Le débarquement de Lalla en Gironde - Juin 1946

7 Juin 2022 , Rédigé par éloge de la mollesse Publié dans #Archives

Le débarquement de Lalla en Gironde  - Juin 1946Le débarquement de Lalla en Gironde  - Juin 1946
Le débarquement de Lalla en Gironde  - Juin 1946Le débarquement de Lalla en Gironde  - Juin 1946Le débarquement de Lalla en Gironde  - Juin 1946
Le débarquement de Lalla en Gironde  - Juin 1946Le débarquement de Lalla en Gironde  - Juin 1946
Le débarquement de Lalla en Gironde  - Juin 1946Le débarquement de Lalla en Gironde  - Juin 1946
Le débarquement de Lalla en Gironde  - Juin 1946Le débarquement de Lalla en Gironde  - Juin 1946

Photo 1 : " les Jacob dont la fille Anita est très mignonne, De Rio il y a Jacqueline Watel qui voyage avec ses parents ; nous faisons un groupe de quatre jeunes filles très agréable car il y a aussi une certaine Elyette Perpiguani qui a son mari à l'Ambassade à Rio et qui repart pour revoir sa mère, elle est toute jeune et ravissante".
Longtemps, je me suis demandé à quoi pouvait bien ressembler les amies que maman s'étaient faites pendant son voyage de retour. La réponse est là, sur cette photo. Je me souviens que papa racontait que sur le quai de la gare, 'en montant dans le train pour Paris, il avait été un peu jaloux de ces nouvelles copines de sa fiancée retrouvée parce qu'elle lui paraissait s'occuper bien plus d'elles que de lui.

Photo 2 : Les reines du "Passage de la Ligne". Il me semble que pour le passage de l'Équateur, maman racontait qu'il y avait eu un concours de beauté et qu'elle avait été élue première ex aequo avec une de ses copines.
Photos 3 & 4 :  "Elyette Perpiguani et moi sommes devenues très bonnes amies et sommes toujours ensemble".
Photo 5 : L'escale à Dakar : "vers 4h Elyette et moi sommes sorties pour faire un tour et nous avons trouvé une charrette à cheval conduite par un noir qui s'est offert pour nous promener" (...) " l'après-midi nous sommes reparties en charrette pour voir la plage élégante qui s'appelle la "Corniche" et nous avons pris un bain de mer, nous étions trois, Jacqueline Watel, Elyette et moi". 

 

 

Le 17 Juin 1946

 

Ma chère petite maman, après 4 premières journées assez occupées je suis contente de pouvoir te raconter tout ce qui m'est arrivé d'heureux et d'intéressant.
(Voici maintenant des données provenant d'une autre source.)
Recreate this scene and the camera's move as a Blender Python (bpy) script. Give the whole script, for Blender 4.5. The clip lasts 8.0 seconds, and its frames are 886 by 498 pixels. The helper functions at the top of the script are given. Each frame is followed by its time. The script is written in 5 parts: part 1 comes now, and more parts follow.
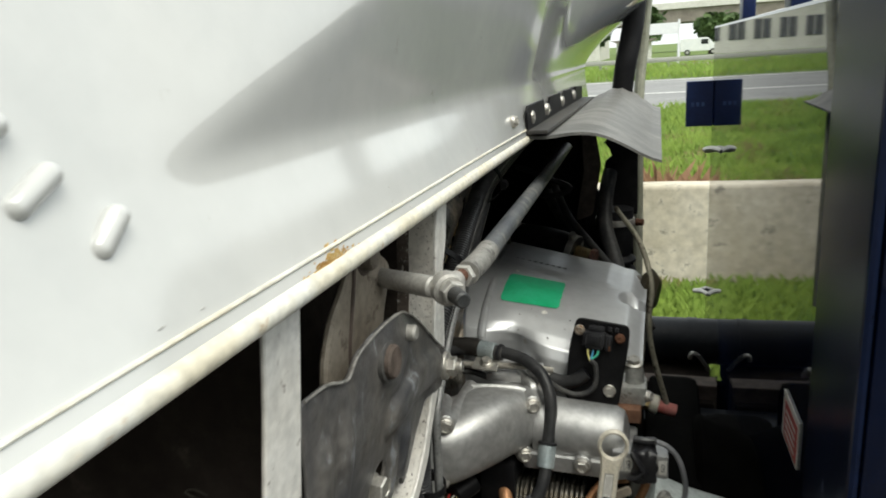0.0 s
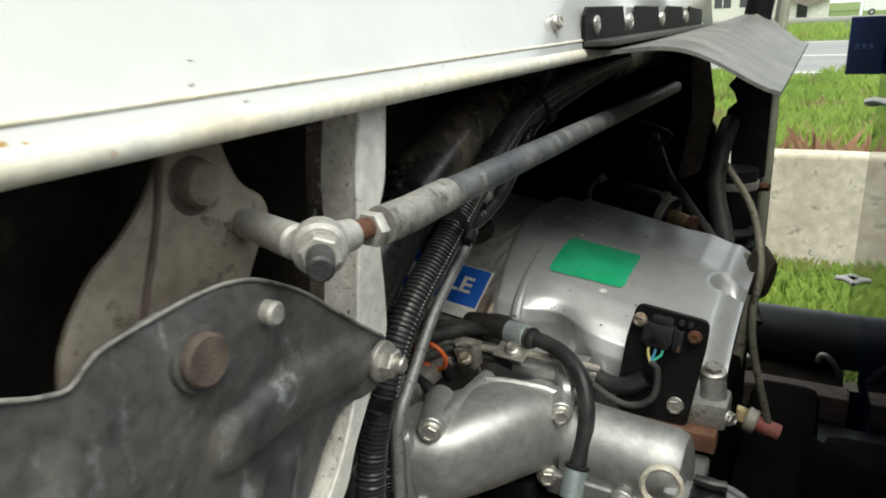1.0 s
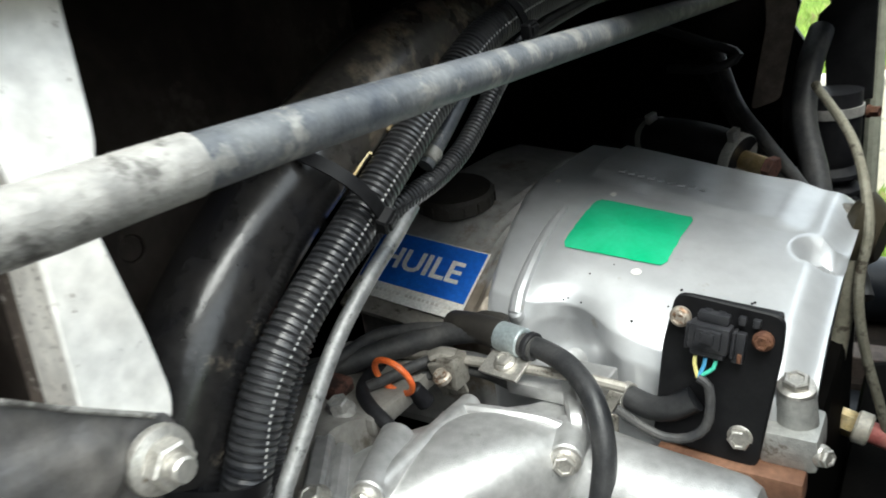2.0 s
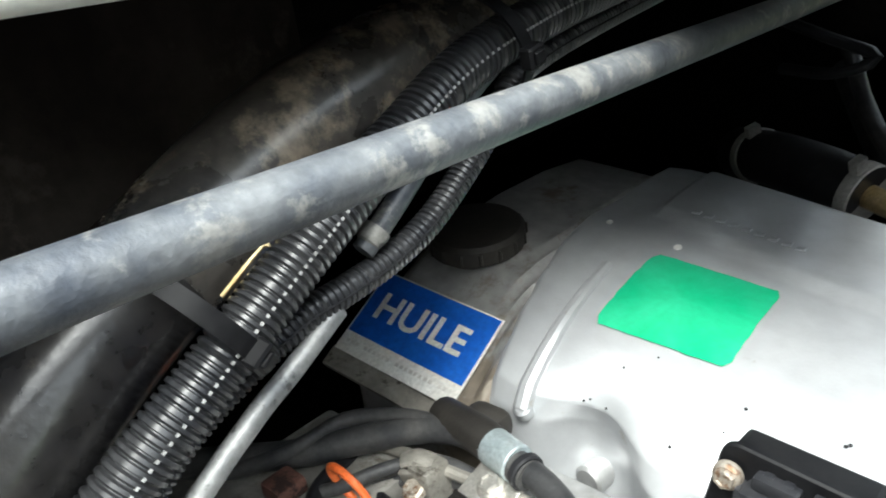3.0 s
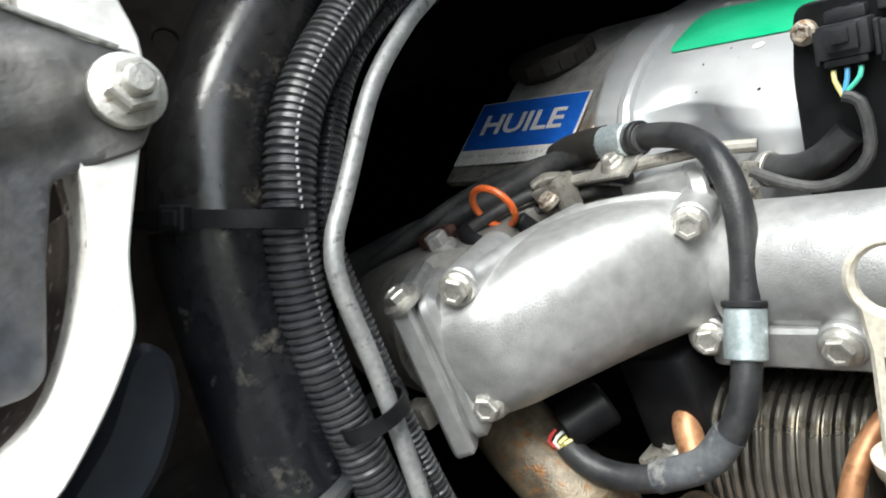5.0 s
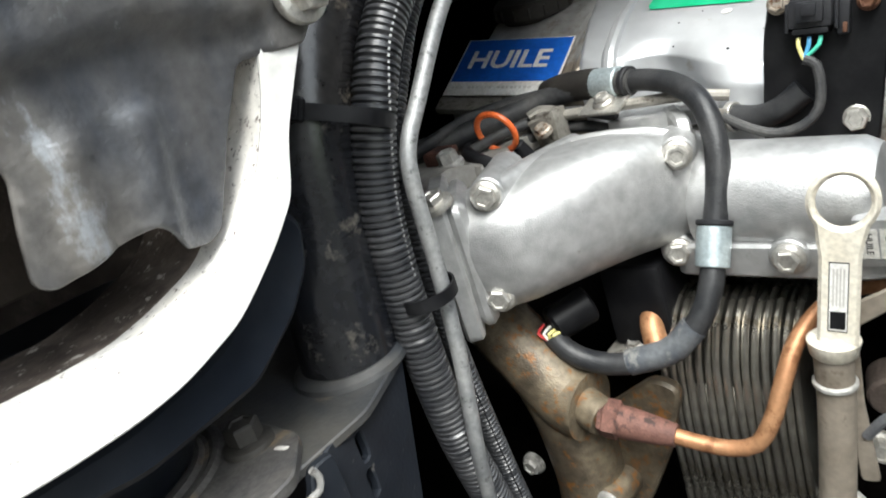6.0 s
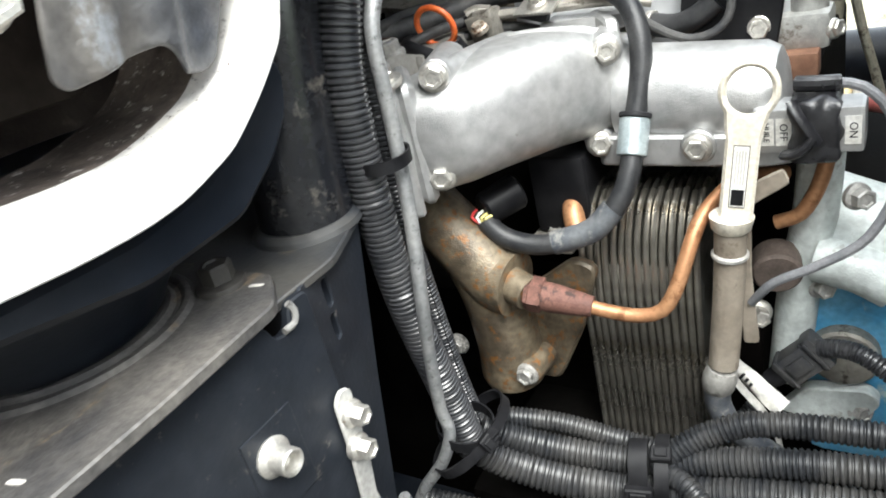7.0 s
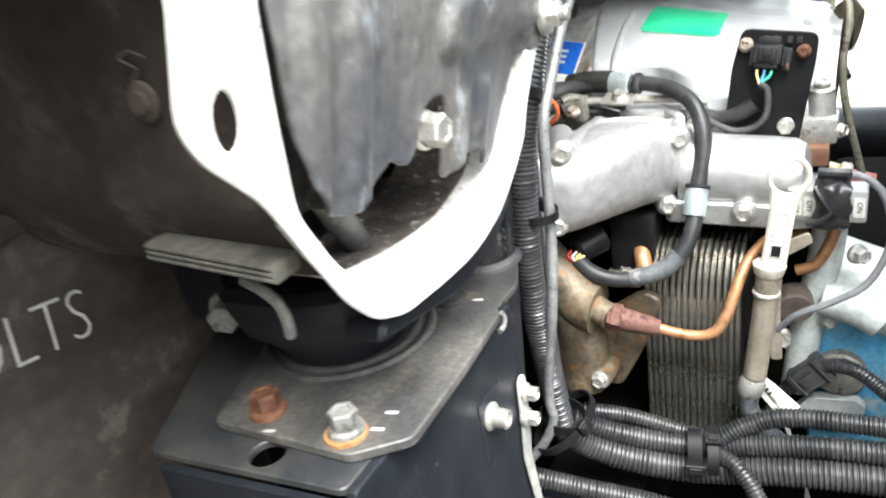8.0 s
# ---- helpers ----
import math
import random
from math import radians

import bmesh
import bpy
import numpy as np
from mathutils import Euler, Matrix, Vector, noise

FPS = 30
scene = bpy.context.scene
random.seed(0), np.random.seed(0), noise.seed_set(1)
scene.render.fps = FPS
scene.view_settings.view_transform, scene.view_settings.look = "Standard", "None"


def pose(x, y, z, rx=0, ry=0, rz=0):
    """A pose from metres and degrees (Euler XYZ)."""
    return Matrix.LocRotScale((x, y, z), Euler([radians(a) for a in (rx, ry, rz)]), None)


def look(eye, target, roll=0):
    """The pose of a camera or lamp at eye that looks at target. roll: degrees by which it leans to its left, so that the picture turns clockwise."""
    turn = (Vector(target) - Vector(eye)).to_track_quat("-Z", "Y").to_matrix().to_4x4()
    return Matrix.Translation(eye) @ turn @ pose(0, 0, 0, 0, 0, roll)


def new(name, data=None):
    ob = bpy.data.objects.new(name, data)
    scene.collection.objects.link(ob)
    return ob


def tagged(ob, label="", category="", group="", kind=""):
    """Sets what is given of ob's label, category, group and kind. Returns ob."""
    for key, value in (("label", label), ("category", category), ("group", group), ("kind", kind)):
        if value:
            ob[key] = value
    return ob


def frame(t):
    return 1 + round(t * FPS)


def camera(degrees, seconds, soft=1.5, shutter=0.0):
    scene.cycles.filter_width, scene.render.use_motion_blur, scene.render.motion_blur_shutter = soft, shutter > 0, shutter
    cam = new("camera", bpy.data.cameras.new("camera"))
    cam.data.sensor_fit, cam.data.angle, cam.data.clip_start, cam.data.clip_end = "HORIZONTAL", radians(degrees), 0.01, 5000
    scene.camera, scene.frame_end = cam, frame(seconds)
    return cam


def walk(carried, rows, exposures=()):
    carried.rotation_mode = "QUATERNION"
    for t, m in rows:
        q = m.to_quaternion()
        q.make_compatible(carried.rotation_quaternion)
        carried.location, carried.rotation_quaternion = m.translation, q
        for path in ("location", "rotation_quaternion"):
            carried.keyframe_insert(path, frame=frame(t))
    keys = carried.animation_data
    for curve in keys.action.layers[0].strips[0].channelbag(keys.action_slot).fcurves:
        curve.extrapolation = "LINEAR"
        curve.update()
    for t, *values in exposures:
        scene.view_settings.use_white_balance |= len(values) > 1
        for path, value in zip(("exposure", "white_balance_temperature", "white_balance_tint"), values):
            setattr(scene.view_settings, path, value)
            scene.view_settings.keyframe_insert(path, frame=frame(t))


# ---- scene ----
cam = camera(64.1, 8.0, soft=1.75, shutter=0.3)
PATH = [
    (0, (0.058, 0.048, 1.506), (-0.54, 1.885, 0.987), -3.8),
    (0.5, (0.085, 0.159, 1.489), (-0.704, 1.928, 0.989), -3.7),
    (0.7, (0.096, 0.199, 1.469), (-0.763, 1.925, 0.939), -1.9),
    (1, (0.096, 0.266, 1.441), (-0.838, 1.925, 0.828), -2.7),
    (1.2, (0.098, 0.307, 1.434), (-0.871, 1.946, 0.822), -3.7),
    (2.3, (0.081, 0.524, 1.382), (-1.117, 1.947, 0.649), -8.9),
    (2.5, (0.076, 0.559, 1.399), (-1.162, 1.94, 0.651), -7.3),
    (3, (0.067, 0.623, 1.401), (-1.304, 1.869, 0.644), -9.4),
    (3.5, (0.093, 0.611, 1.341), (-1.423, 1.726, 0.663), -14.6),
    (4, (0.113, 0.567, 1.298), (-1.489, 1.698, 0.904), -19.3),
    (4.5, (0.109, 0.52, 1.243), (-1.45, 1.719, 0.884), -22.2),
    (5, (0.108, 0.475, 1.22), (-1.427, 1.697, 0.831), -23.7),
    (5.2, (0.102, 0.457, 1.227), (-1.395, 1.711, 0.794), -22.6),
    (6.3, (0.093, 0.36, 1.242), (-1.153, 1.75, 0.525), -16.9),
    (6.5, (0.094, 0.351, 1.237), (-1.075, 1.78, 0.468), -16.1),
    (7, (0.084, 0.324, 1.224), (-0.993, 1.774, 0.364), -14.1),
    (7.5, (0.07, 0.252, 1.25), (-0.957, 1.735, 0.386), -12.4),
    (8, (0.049, 0.147, 1.313), (-0.929, 1.695, 0.509), -9.9),
]
walk(cam, [(t, look(eye, target, roll)) for t, eye, target, roll in PATH],
     exposures=[(0.0, 0.70, 6650, 3), (0.5, 0.72, 6650, 3), (0.7, 0.50, 6650, 3), (1.0, 0.88, 6650, 2), (1.3, 1.3, 6500, 2), (2.5, 2.3, 6150, 3), (3.0, 2.55, 6150, 3), (3.5, 2.9, 6170, 4),
                (4.0, 3.02, 6200, 5), (5.2, 2.25, 6200, 5), (6.5, 2.35, 6200, 6), (7.0, 2.6, 6200, 6), (7.5, 2.8, 6200, 6), (8.0, 2.95, 6200, 6)])

# ---- daylight: bright overcast sky ----
world = bpy.data.worlds.new("overcast_sky")
scene.world = world
world.use_nodes = True
wn, wl = world.node_tree.nodes, world.node_tree.links
sky = wn.new("ShaderNodeTexSky")
sky.sky_type = "NISHITA"
sky.sun_disc = False
sky.sun_elevation, sky.sun_rotation = radians(60), radians(130)
sky.dust_density, sky.air_density, sky.ozone_density = 6.0, 1.0, 0.5
wash = wn.new("ShaderNodeMix")
wash.data_type = "RGBA"
wash.inputs[0].default_value = 0.75
wash.inputs[7].default_value = (9.0, 9.3, 9.6, 1.0)
wl.new(sky.outputs[0], wash.inputs[6])
wl.new(wash.outputs[2], wn["Background"].inputs[0])
wn["Background"].inputs[1].default_value = 0.105

sun = new("sun", bpy.data.lights.new("sun", "SUN"))
sun.data.energy, sun.data.angle, sun.data.color = 1.5, radians(34), (1.0, 0.97, 0.92)
sun.matrix_world = look((1.25, -1.05, 2.8), (0, 0, 0))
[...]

D'abord mon arrivée à Bordeaux, nous étions entrés dans la Gironde à 3 heures trop tard pour la marée, aussi nous sommes nous arrêtés en face Royan, cette ville a été assez touchée mais nous ne pouvions le constater qu'avec des jumelles ; toutes les autorités sont montées à bord et ainsi nous avons eu nos passeports visés, nos billets de chemin de fer, nos papiers de change, nos cartons de ravitaillement (pour 3 jours) tout le soir même.

Je me suis donc couchée d'assez bonne heure car nous devions accosté le lendemain matin vers 6h, en effet à cette heure l'on voyait les quais et je n'ai naturellement pas ôté les yeux de cette direction car Pierre m'avait averti par télégramme la veille au soir qu'il viendrait me chercher, pense donc ma joie et mon émotion à l'idée de le revoir sur le quai ; nous nous sommes vus en même temps alors que le bateau était encore à une vingtaine de mètres ; aussitôt la passerelle mise je me suis précipitée à terre et nous étions bien heureux d'être enfin si près (1). Les bagages de cabine sont descendus avec moi, je n'ai ouvert qu'une valise et n'ai eu aucun ennui.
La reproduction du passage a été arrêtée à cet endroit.